Schulleiter Ploeger-Lobeck schickt sie auf „HeldenReise“
„Diese Schüler haben Krisenfestigkeit bewiesen“
JEVER/WAN Kein Abiturjahrgang seit 75 Jahren habe vor größeren Herausforderungen als dieser gestanden, seit aus der gewohnten Weltordnung vor zweieinhalb Jahren eine Weltunordnung wurde.
Auf diese Feststellung der Vorsitzenden der Ehemaligen des Mariengymnasiums Jever Renate Janßen-Niemann gingen am Donnerstag auch die anderen Grußworte anlässlich der Abiturfeier in der Stadtkirche ein. Corona habe das Leben der Schüler völlig auf den Kopf gestellt, betonte die stellvertretende Landrätin Marianne Kaiser-Fuchs.
Und all die Regelungen „von oben“ hätten manches noch verschlimmert, fügte Jan Edo Albers hinzu. Doch der Bürgermeister, selbst ein Ehemaliger des MG, machte auch Mut: „Gehen Sie Ihren Weg mit Überzeugung und Zuversicht.“ Ihre Krisenfestigkeit habe diese Abiturientia unter dem ständig drohenden Damoklesschwert von Quarantäne und Lockdown hinreichend bewiesen, würdigten Katja Fahle und Annette Muschalik in ihrem Grußwort des Schulelternrats die Haltung der frischgebackenen Abiturienten, und rieten, sich auch in Zukunft nicht wegzuducken vor den Problemen der Welt: „Verstehen Sie sich als Teil der Lösung!“
Bei der Abiturrede für das Kollegium begeisterten Rabia Schadel und Dr. Georg Wagner-Kyora mit einer Ode an die Schüler, die nach Worten großer deutscher Dichter ebenso geschliffen und hintersinnig wie von köstlichem Pathos getragen war. Um so kritischer geriet dann die Abiturientenrede von Hauke Memmen, wobei er allerdings auch das hohe Engagement der Lehrer hervorhob. Von allen hätten die Schüler etwas mitbekommen und sei es nur die Fähigkeit, auch langweilige Stunden durchzustehen.
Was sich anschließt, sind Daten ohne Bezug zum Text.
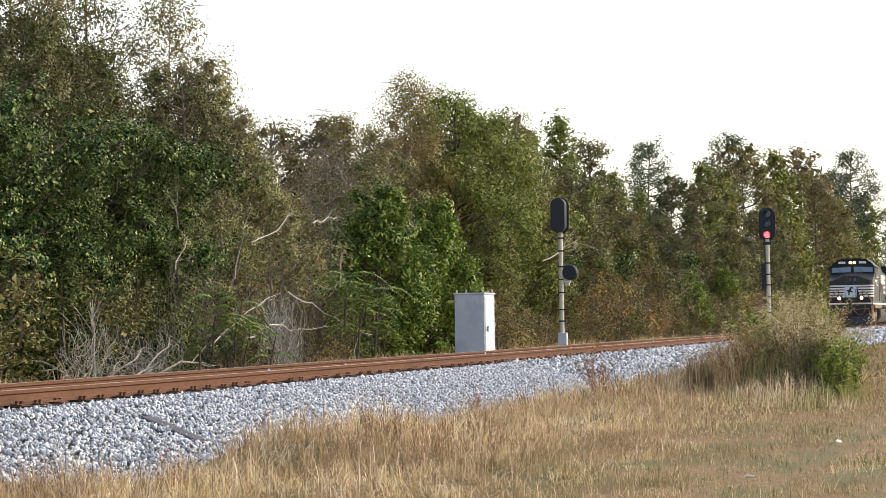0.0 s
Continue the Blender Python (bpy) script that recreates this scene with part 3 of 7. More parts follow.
for k in range(120):
    x = r.uniform(31.5, 47)
    y = -13.31 + x * r.uniform(0.108, 0.205)
    h = float(weed_height(x, y)) * r.uniform(0.45, 1.1)
    if y > -4.3 or h < 0.3:
        continue
    a = (y + 13.31) / x
    kind = r.choice(("green_weed", "weed", "gold_weed", "green_weed") if a < 0.130 else ("gold_weed", "weed", "dark_weed", "weed") if a < 0.145 else ("weed", "dark_weed", "dark_weed", "weed", "gold_weed") if a < 0.165 else ("dark_weed", "dark_weed", "dark_weed", "weed"))
    if x < 35 and kind == "dark_weed" and a < 0.17:
        kind = r.choice(("weed", "gold_weed", "green_weed"))
    grow(kind, x, y, h / (1.5 if kind == "weed" else 1.25), r.uniform(0, 360), r.uniform(0.8, 1.25))
for k in range(22):  # the leafy end of the patch
    x = r.uniform(30.5, 37)
    grow("green_weed" if k % 3 else "gold_weed", x, -13.31 + x * r.uniform(0.110, 0.131), r.uniform(0.6, 0.95), r.uniform(0, 360), 1.2)
for x, y, s in ((29.5, -5.6, 0.75), (47.5, -4.2, 0.5), (22, -4.4, 0.35), (25.5, -4.7, 0.4), (34, -4.6, 0.5), (70, -5.0, 0.6), (78, -4.6, 0.5), (92, -5.5, 0.8)):
    grow("dark_weed", x, y, s, 50 * x)



def plume_clump(x, y, tall, n, seed):
    """Upright stems with fluffy pale seed heads."""
    r = np.random.default_rng(seed)
    g = G()
    pts = []
    for _ in range(n):
        a, b = r.normal(size=2) * 0.22
        h = tall * r.uniform(0.75, 1.1)
        top = Vector((a * 1.8, b * 1.8, h))
        g.tube([(a * 0.4, b * 0.4, 0), (a, b, h * 0.5), top], [0.008, 0.006, 0.004], 3)
        pts.append(np.array(top) + r.normal(size=(46, 3)) * np.array((0.045, 0.045, 0.10)) - np.array((0, 0, 0.06)))
    c = thing("seeding_weed", "tall weed with fluffy pale seed heads", "weed", "weeds of the verge", at=pose(x, y, float(ground_z(np.array(x), np.array(y))) - 0.03))
    tagged(part("stem", g, M_BARK, c), kind="stuff")
    v, q = leaf_quads(np.concatenate(pts), 0.05, 0.02, r, 0.2)
    tagged(part("seed_head", soup("seed_head", v, q, L_PLUME), None, c), kind="stuff")


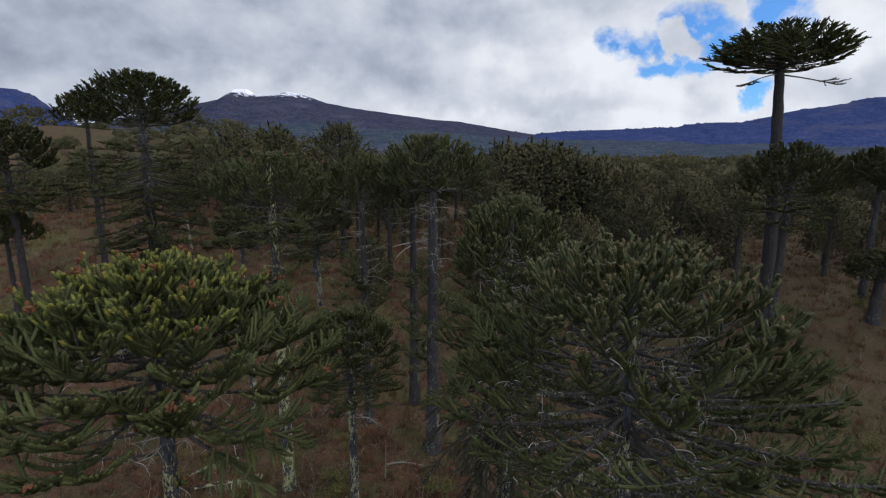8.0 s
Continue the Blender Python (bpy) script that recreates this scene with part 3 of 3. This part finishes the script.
ridge("western_mountain", "mountain shoulder behind the hillside, dark blue haze in its colour", 2600, 1000,
      [(-1.8, 0.14), (-1.1, 0.135), (-0.95, 0.129), (-0.8625, 0.125), (-0.83, 0.122), (-0.80, 0.112), (-0.779, 0.0964), (-0.7545, 0.076), (-0.729, 0.057), (-0.68, 0.03)], 0, HAZED_PLATEAU_MAT, 11, 7)

# ---------------------------------------------------------------- the trees
def foot(x, y, sink=0.05):
    return (x, y, float(ground_height(x, y)) - sink)


def tall(x, y, top):
    """Height of a stem that ends at world height top."""
    return top - float(ground_height(x, y))


# the two near trees
araucaria("monkey_puzzle_tree", foot(-5.28, 8.55), (0.30, -0.20), tall(-5.28, 8.55, 13.0), (0.30, 0.07), BARK_LICHEN, [],
          0.30, 5, FINE, "umbrella-crowned monkey puzzle tree, stem crusted with yellow-green lichen", 11, 0.036, 0.52,
          foliage=FOLIAGE_WARM, tip_rings=2, cones=72, dead_count=4, dead=(9.6, 10.8, 16, 1.2), dome=(11.05, 3.15, 2.15, 10.8, 12.8, 8, 8, 0, 0.42, -6, 2), swell=1.12,
          extra=[(10.3, -28, 2.3, -14, -22, 0.5, 1, 0, -1.1), (10.45, -12, 2.3, -6, -22, 0.5, 1, 0, -0.7), (10.35, -75, 0.9, 10, 50, 0.2, 1, 0), (10.5, -60, 0.9, 20, 60, 0.2, 1, 0),
                 (10.5, -5, 2.6, -8, -12, 0.55, 1, 0), (10.55, -100, 1.0, 5, 40, 0.2, 1, 0), (10.3, -90, 0.7, 0, 35, 0.1, 1, 0),
                 (9.9, 150, 1.3, -5, 15, 0.3, 1, 2), (10.2, 212, 2.2, -8, -4, 0.9, 0, 2), (9.6, 185, 2.1, -4, 2, 0.9, 0, 3), (10.1, 170, 1.8, 4, -10, 0.9, 0, 2),
                 (8.75, 2, 1.6, 2, 12, 0.9, 0, 5), (8.45, -6, 1.0, 8, -30, 0.9, 0, 5), (8.5, 178, 1.0, -3, 0, 0.9, 0, 9),
                 (8.15, -8, 0.75, 0, -60, 0.9, 0, 7), (8.9, 60, 1.2, 10, 0, 0.9, 0, 4), (8.85, -15, 0.35, 20, 50, 0.1, 1, 0)])
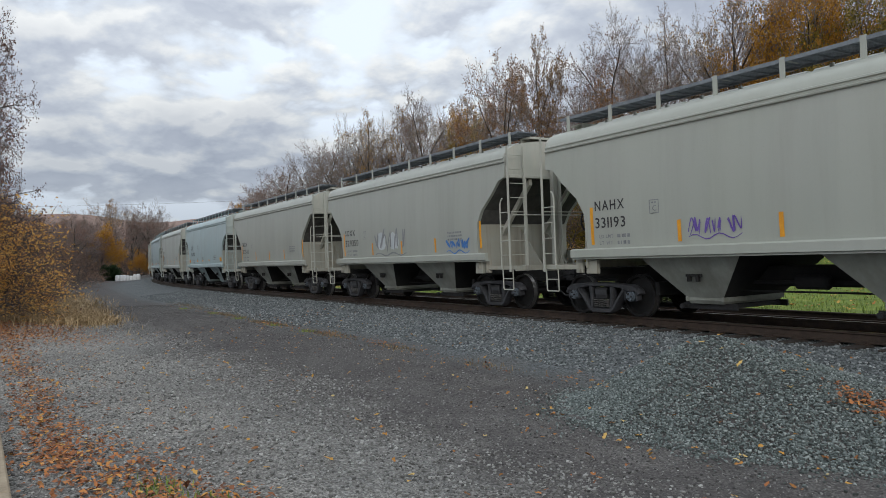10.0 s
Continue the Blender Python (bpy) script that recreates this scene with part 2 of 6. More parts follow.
# ---------------------------------------------------------------- mesh tools
class Mesh:
    """Gathers vertices and faces; every adder takes metres."""

    def __init__(self):
        self.v, self.f, self.m = [], [], []

    def add(self, verts, faces, mat=0):
        n = len(self.v)
        self.v.extend(tuple(p) for p in verts)
        self.f.extend(tuple(i + n for i in f) for f in faces)
        self.m.extend([mat] * len(faces))
        return self

    def box(self, c, s, mat=0, rot=None):
        x, y, z = (a / 2 for a in s)
        b = min(x, y, z) * 0.18
        vs = []
        for dx in (-1, 1):
            for dy in (-1, 1):
                for dz in (-1, 1):
                    vs += [(dx * (x - b), dy * (y - b), dz * z), (dx * (x - b), dy * y, dz * (z - b)), (dx * x, dy * (y - b), dz * (z - b))]
        vs = [Vector(p) for p in vs]
        if rot is not None:
            vs = [rot @ p for p in vs]
        vs = [p + Vector(c) for p in vs]
        k = lambda dx, dy, dz, a: ((dx > 0) * 4 + (dy > 0) * 2 + (dz > 0)) * 3 + a
        fs = []
        for d in (-1, 1):
            q = [k(-1, -1, d, 0), k(1, -1, d, 0), k(1, 1, d, 0), k(-1, 1, d, 0)]
            fs.append(q if d > 0 else q[::-1])
            q = [k(-1, d, -1, 1), k(-1, d, 1, 1), k(1, d, 1, 1), k(1, d, -1, 1)]
            fs.append(q if d > 0 else q[::-1])
            q = [k(d, -1, -1, 2), k(d, 1, -1, 2), k(d, 1, 1, 2), k(d, -1, 1, 2)]
            fs.append(q if d > 0 else q[::-1])
        for a in (-1, 1):
            for e in (-1, 1):
                for pair in ((k(-1, a, e, 0), k(1, a, e, 0), k(1, a, e, 1), k(-1, a, e, 1)), (k(a, -1, e, 0), k(a, 1, e, 0), k(a, 1, e, 2), k(a, -1, e, 2)),
                             (k(a, e, -1, 1), k(a, e, 1, 1), k(a, e, 1, 2), k(a, e, -1, 2))):
                    fs.append(pair)
        for dx in (-1, 1):
            for dy in (-1, 1):
                for dz in (-1, 1):
                    fs.append((k(dx, dy, dz, 0), k(dx, dy, dz, 1), k(dx, dy, dz, 2)))
        return self.add(vs, fs, mat)

    def brick(self, c, s, mat=0, rot=None):
        """A box with sharp edges, 12 triangles."""
        x, y, z = (a / 2 for a in s)
        vs = [Vector((dx * x, dy * y, dz * z)) for dx in (-1, 1) for dy in (-1, 1) for dz in (-1, 1)]
        if rot is not None:
            vs = [rot @ p for p in vs]
        vs = [p + Vector(c) for p in vs]
        return self.add(vs, [(0, 1, 3, 2), (4, 6, 7, 5), (0, 4, 5, 1), (2, 3, 7, 6), (0, 2, 6, 4), (1, 5, 7, 3)], mat)

    def tube(self, pts, radii, n=6, mat=0, caps=True):
        """A round bar along points."""
        pts = [Vector(p) for p in pts]
        if isinstance(radii, (int, float)):
            radii = [radii] * len(pts)
        rings, a = [], None
        for i, p in enumerate(pts):
            d = (pts[min(i + 1, len(pts) - 1)] - pts[max(i - 1, 0)]).normalized()
            if a is None:
                a = d.orthogonal().normalized()
            a = (a - d * a.dot(d)).normalized()
            c = d.cross(a)
            rings.append([p + (a * math.cos(2 * math.pi * j / n) + c * math.sin(2 * math.pi * j / n)) * radii[i] for j in range(n)])
        vs = [p for r in rings for p in r]
        fs = [(i * n + j, i * n + (j + 1) % n, (i + 1) * n + (j + 1) % n, (i + 1) * n + j) for i in range(len(pts) - 1) for j in range(n)]
        if caps:
            fs += [tuple(range(n))[::-1], tuple(range((len(pts) - 1) * n, len(pts) * n))]
        return self.add(vs, fs, mat)

    def prism(self, poly, axis, lo, hi, mat=0):
        """A polygon (two coordinates) drawn out along an axis."""
        def at(p, t):
            return {"x": (t, p[0], p[1]), "y": (p[0], t, p[1]), "z": (p[0], p[1], t)}[axis]
        n = len(poly)
        vs = [at(p, lo) for p in poly] + [at(p, hi) for p in poly]
        fs = [tuple(range(n))[::-1], tuple(range(n, 2 * n))] + [(i, (i + 1) % n, n + (i + 1) % n, n + i) for i in range(n)]
        return self.add(vs, fs, mat)

    def lathe(self, prof, n=24, mat=0, centre=(0, 0, 0), axis="y"):
        """A profile of (along, radius) turned round an axis."""
        vs, fs = [], []
        for a, r in prof:
            for j in range(n):
                c, s = math.cos(2 * math.pi * j / n) * r, math.sin(2 * math.pi * j / n) * r
                p = {"y": (c, a, s), "x": (a, c, s), "z": (c, s, a)}[axis]
                vs.append((p[0] + centre[0], p[1] + centre[1], p[2] + centre[2]))
        for i in range(len(prof) - 1):
            fs += [(i * n + j, i * n + (j + 1) % n, (i + 1) * n + (j + 1) % n, (i + 1) * n + j) for j in range(n)]
        return self.add(vs, fs, mat)

    def mesh(self, name, mats, smooth=0):
        me = bpy.data.meshes.new(name)
        me.from_pydata(self.v, [], self.f)
        for m in mats if isinstance(mats, (list, tuple)) else [mats]:
            me.materials.append(m)
        if len(me.materials) > 1:
            me.polygons.foreach_set("material_index", self.m)
        bm = bmesh.new()
        bm.from_mesh(me)
        bmesh.ops.recalc_face_normals(bm, faces=bm.faces)
        bm.to_mesh(me)
        bm.free()
        if smooth:
            me.polygons.foreach_set("use_smooth", [True] * len(me.polygons))
            me.set_sharp_from_angle(angle=radians(smooth))
        me.update()
        return me


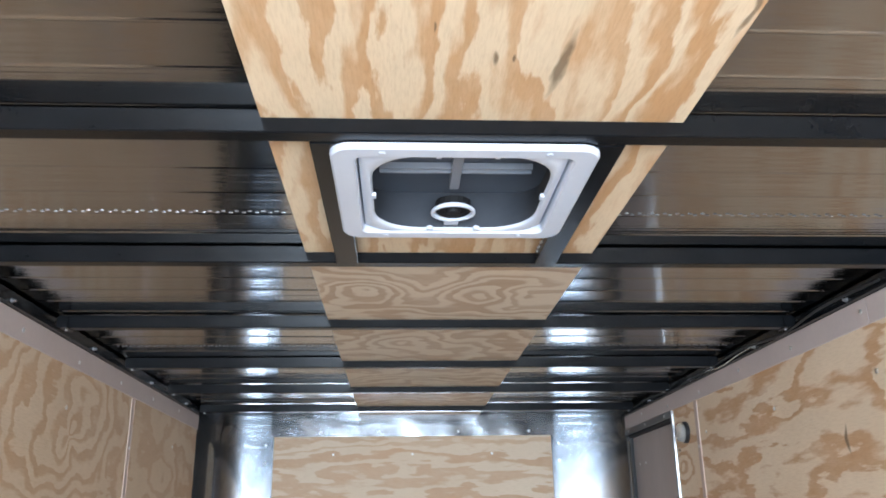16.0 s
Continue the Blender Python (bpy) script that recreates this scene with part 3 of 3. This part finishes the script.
thing("trim_door_seal_near", box((RIGHT + 0.004, DOOR_A - 0.003, -0.1), (RIGHT + 0.062, DOOR_A + 0.01, DOOR_TOP - 0.001), 0.003), M_RUBBER, "black rubber door seal", "seal", kind="structure")
thing("trim_door_seal_head", box((RIGHT + 0.004, DOOR_A + 0.011, DOOR_TOP - 0.018), (RIGHT + 0.062, DOOR_B - 0.021, DOOR_TOP + 0.005), 0.003), M_RUBBER, "black rubber door seal", "seal", kind="structure")
for yy in (5.65, 5.95, 6.25):
    s = new("screw", screw_mesh)
    s.parent = head
    s.matrix_basis = pose(RIGHT - 0.010, yy, DOOR_TOP + 0.008, 0, -90, 0)
cap = thing("trim_corner_cap", prism([(RIGHT - 0.06, 6.385), (RIGHT - 0.006, 6.385), (RIGHT - 0.006, 6.39), (RIGHT - 0.06, 6.39)], 2, 2.09, 2.18), M_ALU, "small bright aluminium corner cap at the wall top", "bracket", kind="structure")

# ---- light switch and round lamp beside the door ----
switch = tagged(new("light_switch"), "white plastic light switch plate beside the side door", "light switch")
switch.matrix_basis = pose(RIGHT, 5.44, 1.11, 0, -90, 0)
part("plate", lofted([[(x, y, z) for x, y in rounded(0, 0, w, h, 0.008, 3)] for w, h, z in ((0.115, 0.07, 0.0), (0.115, 0.07, 0.004), (0.108, 0.063, 0.0065))], True), M_WHITE, switch)
part("toggle", box((-0.011, -0.005, 0.0066), (0.011, 0.005, 0.016), 0.002), M_WHITE, switch, "white toggle lever")
for sx in (-0.035, 0.035):
    part("plate_screw", lathe([(0.003, 0.0066), (0.003, 0.0074)], 8), M_SCREW, switch, at=pose(sx, 0, 0))

dome = tagged(new("dome_lamp"), "small round unlit lamp with clear ribbed lens on the plywood", "wall lamp")
dome.matrix_basis = pose(RIGHT, 5.405, 2.0, 0, -90, 0)
part("base_ring", lathe([(0.044, 0), (0.044, 0.012), (0.040, 0.016)], 24), M_BLACK, dome, "black base ring")
part("lens", lathe([(0.039, 0.0165), (0.039, 0.026), (0.034, 0.036), (0.022, 0.042), (0.006, 0.044)], 24), M_GLASS, dome, "clear plastic dome lens", smooth=True)

# ---- board on the nose wall ----
M_PANEL = plain("blue_grey_print", (0.30, 0.36, 0.45), 0.35, 0.0, 0.05, 10.0, (1, 1, 1), 0.0)
M_RED = plain("red_print", (0.45, 0.16, 0.16), 0.4, 0.0, 0.05, 10.0, (1, 1, 1), 0.0)
M_INK = plain("grey_print", (0.22, 0.26, 0.33), 0.4, 0.0, 0.05, 10.0, (1, 1, 1), 0.0)
M_PALE = plain("pale_print", (0.62, 0.68, 0.74), 0.4, 0.0, 0.03, 10.0, (1, 1, 1), 0.0)
BY = FRONT - 0.0175
board = tagged(new("warning_sign"), "white warning board with blue-grey printed panel on plywood", "sign")
board.location = (0.183, BY, 1.445)


def flat(name, x0, x1, z0, z1, d, material, label="", t=0.0006):
    return part(name, box((x0 - 0.183, -d - t, z0 - 1.445), (x1 - 0.183, -d, z1 - 1.445)), material, board, label)


part("board", box((-0.249, -0.004, -0.171), (0.249, 0, 0.171), 0.0012), M_SIGN, board, "glossy white board")
flat("printed_panel", 0.074, 0.292, 1.298, 1.563, 0.0042, M_PANEL, "blue-grey printed panel")
flat("header_bar", 0.074, 0.292, 1.529, 1.563, 0.0052, M_RED, "red header bar")
for k, w in enumerate((0.17, 0.13, 0.18, 0.15, 0.18, 0.11, 0.17, 0.18, 0.14, 0.16, 0.09)):
    x0 = 0.088 if k % 3 else 0.10
    flat("text_line", x0, x0 + w, 1.505 - k * 0.0178, 1.510 - k * 0.0178, 0.0052, M_PALE)
for k, (x0, x1) in enumerate(((0.007, 0.205), (0.007, 0.175))):
    flat("title_line", x0, x1, 1.592 - k * 0.018, 1.603 - k * 0.018, 0.0042, M_INK)
txt = bpy.data.curves.new("danger", "FONT")
txt.body, txt.size, txt.align_x, txt.align_y, txt.extrude = "DANGER", 0.032, "CENTER", "CENTER", 0.0003
tmp = new("danger_text", txt)
bpy.context.view_layer.update()
letters = new("danger_word", bpy.data.meshes.new_from_object(tmp))
bpy.data.objects.remove(tmp)
letters.data.materials.clear()
letters.data.materials.append(M_PALE)
letters.parent = board
letters.matrix_basis = pose(0.012, -0.0064, 0.101, 90, 0, 0)
part("warning_triangle", prism([(-0.079, 0.092), (-0.057, 0.092), (-0.068, 0.112)], 1, -0.0066, -0.0059), M_PALE, board)
for sx in (-0.236, 0.236):
    for sz in (-0.158, 0.158):
        part("rivet", lathe([(0.0055, 0.004), (0.0055, 0.0055), (0.003, 0.007)], 8), M_INK, board, at=pose(sx, 0, sz, 90, 0, 0))

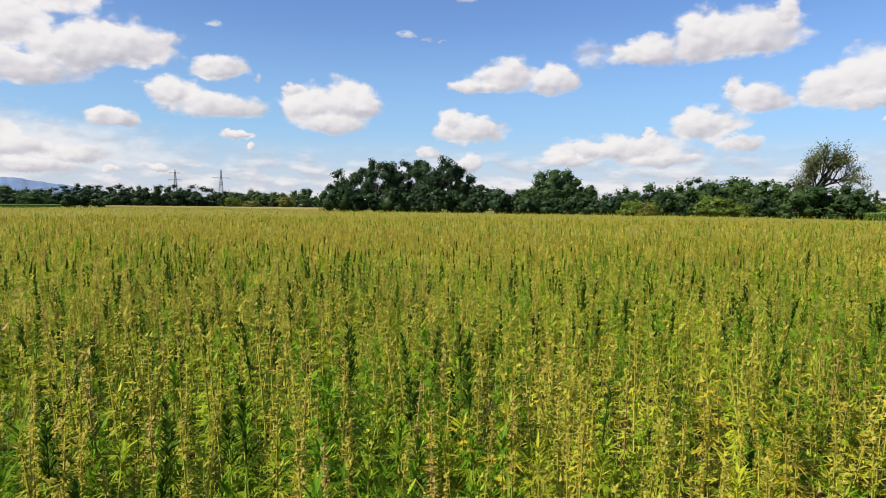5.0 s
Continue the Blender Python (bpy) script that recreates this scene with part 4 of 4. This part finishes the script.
def hemp_looks(rng, xy):
    """For each place a look and a style, in drifts over the field."""
    n = len(xy)
    x, y = xy[:, 0], xy[:, 1]
    green = smooth_noise(x, y, 14, 3) + 0.7 * smooth_noise(x, y, 4, 4)
    gold = smooth_noise(x, y, 6, 5) + 0.6 * smooth_noise(x, y, 2, 6)
    p = rng.random(n)
    az = np.degrees(np.arctan2(x, y))
    darker = np.clip((40 - az) / 60, 0, 1)
    away = np.clip((np.hypot(x, y) - 3) / 9, 0, 1)
    cut = [0.28 + 0.1 * green - 0.06 * away, 0.14 + 0.05 * gold, 0.025 + 0.025 * gold, 0.12 + 0.09 * green - 0.04 * away, 0.012 + 0.02 * darker + 0.02 * green, 0.02 + 0.03 * darker,
           0.13 - 0.03 * green + 0.16 * away, 0.04 + 0.0 * green, 0.09 - 0.02 * green + 0.05 * away]
    belt = np.exp(-((np.hypot(x, y) - 8) / 6) ** 2)
    far_off = np.clip((np.hypot(x, y) - 12) / 10, 0, 1)
    for k in (4, 5):
        cut[k] = np.maximum(cut[k], 0.01) * (1 + 0.8 * belt) * (1 - 0.8 * far_off)
    rim = np.clip(1 - (x * ACROSS[0] + y * ACROSS[1] - 0.4) / 2.2, 0, 1) * np.clip((np.hypot(x, y) - 1) / 2, 0, 1)
    for k, gain in ((0, 0.22), (1, -0.06), (2, -0.03), (3, 0.42), (6, -0.08), (7, -0.03)):
        cut[k] = cut[k] + gain * rim
    cut[2] = cut[2] * (1 - 0.7 * away) * np.clip((az + 5) / 50, 0.15, 1.2)
    sober = np.clip((np.hypot(x, y) - 8) / 12, 0, 1)
    cut[1], cut[2], cut[0] = cut[1] * (1 - 0.55 * sober), cut[2] * (1 - sober), cut[0] + 0.05 * sober
    clump = np.clip(smooth_noise(x, y, 2.4, 14) + 0.6 * smooth_noise(x, y, 6, 15) - 0.25, 0, 1)
    cut[3], cut[6] = cut[3] + 0.28 * clump, cut[6] * (1 - 0.4 * clump)
    cut[6] = cut[6] + 0.12 * sober * np.clip((35 - az) / 30, 0, 1)
    south = np.clip((az - 35) / 40, 0, 1) * sober
    cut[6], cut[8], cut[0], cut[1] = cut[6] * (1 - 0.6 * south), cut[8] * (1 - 0.1 * south), cut[0] + 0.2 * south, cut[1] + 0.03 * south
    calm = np.clip((85 - az) / 50, 0.25, 1)
    cut[3], cut[4], cut[5] = cut[3] + 0.03 * (1 - calm), cut[4] * calm, cut[5] * calm
    cut[2] = cut[2] * np.clip(x * ACROSS[0] + y * ACROSS[1] - 0.9, 0, 1)
    lush = np.clip((az - 60) / 50, 0, 1) * np.clip(1 - (np.hypot(x, y) - 3) / 5, 0, 1)
    cut[0], cut[3], cut[1] = cut[0] + 0.12 * lush, cut[3] + 0.08 * lush, cut[1] - 0.04 * lush
    lead, ripe = drift_share(x, y, GREEN_DRIFTS), drift_share(x, y, GOLD_DRIFTS)
    beyond = np.hypot(x, y) > 14
    for k in (0, 6, 7, 8):
        cut[k] = cut[k] * (1 - 0.85 * lead * beyond)
    cut[3], cut[5], cut[6], cut[1] = cut[3] + (0.34 + 0.5 * beyond) * lead, cut[5] + 0.04 * lead, cut[6] * (1 - 0.6 * lead), cut[1] * (1 - 0.7 * lead)
    cut[1], cut[6], cut[8] = cut[1] * (0.5 + 0.4 * away), cut[6] + 0.05, cut[8] + 0.04
    cut[2], cut[1], cut[3] = cut[2] + 0.09 * ripe, cut[1] + 0.05 * ripe, cut[3] * (1 - 0.6 * ripe)
    tips = np.clip(1.2 - np.abs(np.hypot(x, y) - 8) / 8, 0, 1) * np.clip((70 - az) / 40, 0.04, 1)
    cut[4], cut[5] = cut[4] + 0.025 * tips, cut[5] + 0.045 * tips
    warm = np.clip((45 - az) / 40, 0, 1)
    cut[6], cut[7], cut[0] = cut[6] + 0.08 * warm, cut[7] + 0.05 * warm, cut[0] - 0.06 * warm
    dry = np.clip((np.hypot(x, y) - 10) / 15, 0, 1) * (1 - lead)
    cut[6], cut[1], cut[8] = cut[6] + 0.05 * dry, cut[1] * (1 - 0.3 * dry), cut[8] + 0.06 * dry
    cut = np.clip(np.stack(cut, 1), 0.004, 1)
    cut = np.cumsum(cut / cut.sum(1, keepdims=True), 1)
    look_of = (p[:, None] > cut).sum(1).clip(0, 8)
    style = np.array([0, 0, 0, 3, 1, 1, 2, 2, 2])[look_of]
    return look_of, style


def hemp_height(rng, xy, look_of):
    h = rng.normal(0.88, 0.06, len(xy)) + 0.05 * smooth_noise(xy[:, 0], xy[:, 1], 5, 9)
    h = h + np.where(look_of >= 6, 0.18, np.where(look_of >= 4, 0.1, 0.0)) + np.where(rng.random(len(xy)) < 0.02, 0.15, 0)
    h = h + np.where((look_of == 3) & (np.hypot(xy[:, 0], xy[:, 1]) > 14), 0.16, 0.0)
    return np.clip(h, 0.7, 1.32)


def hemp_shapes(level, variants):
    out = []
    for s, style in enumerate(STYLES):
        for k in range(variants):
            out.append(hemp_plant_bits(np.random.default_rng(100 * level + 10 * s + k), style, level))
    return out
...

Missstände wie zuweilen unzureichende Unterrichtsversorgung und dass dank der Politik Fahrten und andere Gemeinsamkeiten weggefallen seien, rechnete er ebenso dazu wie Mängel in der Kommunikation. Und Corona habe es nicht gerade besser gemacht mit all den Verkomplizierungen von oben. Mit Blumenbuketts dankte Memmen abschließend für den besonderen Einsatz der Oberstufenkoordinatoren Kati Finke und Christian Zilinksy sowie der Schulsekretärin Brigitte Eilers. Und deren Kollegin Edith Klostermann bescheinigte er unter viel Beifall: „Egal, was war, sie fand immer eine Lösung.“
Schulleiter Jürgen Ploeger-Lobeck bezeichnete vieles an Memmens kritischen Worten als angemessen und er bedankte sich im Übrigen zu Beginn seiner Ansprache für den sympathischen Abi-Streich am Vortag. Bevor er anhob zu einer brillanten Abiturrede, gab es eine Würdigung vorweg: „Das Abitur ist die Bestätigung für Intelligenz, Fleiß und Durchhaltevermögen.“
Um dann den Weg bis dahin als eine Abenteuerreise von Helden zu beschreiben, bei der solch unerwartete Film- und Romanfiguren wie Luke Skywalker, Hamlet, Rocky Balboa und Harry Potter beispielhaft anführt wurden. Für die Heldenreise, zu der die Abiturienten nun aufbrechen, gab er ihnen mit auf den Weg: „Bleiben Sie kritisch und wachsam. Seien Sie wie jeder gute Held leicht zu begeistern, aber schwer zu beeindrucken.“
Umrahmt wurde die Feier von hervorragenden Musikbeiträgen verschiedener Schüler. Während da „Bridge over troubled Water“ besonders gut zu diesem krisengestählten Jahrgang passte, machte Piet Thiesen solo zur Gitarre mit Sarah Leschs gallig-satirischem Lied „Testament“ unter anderem klar, dass kein Kind ein Problemkind sei, nur weil es unangepasst ist.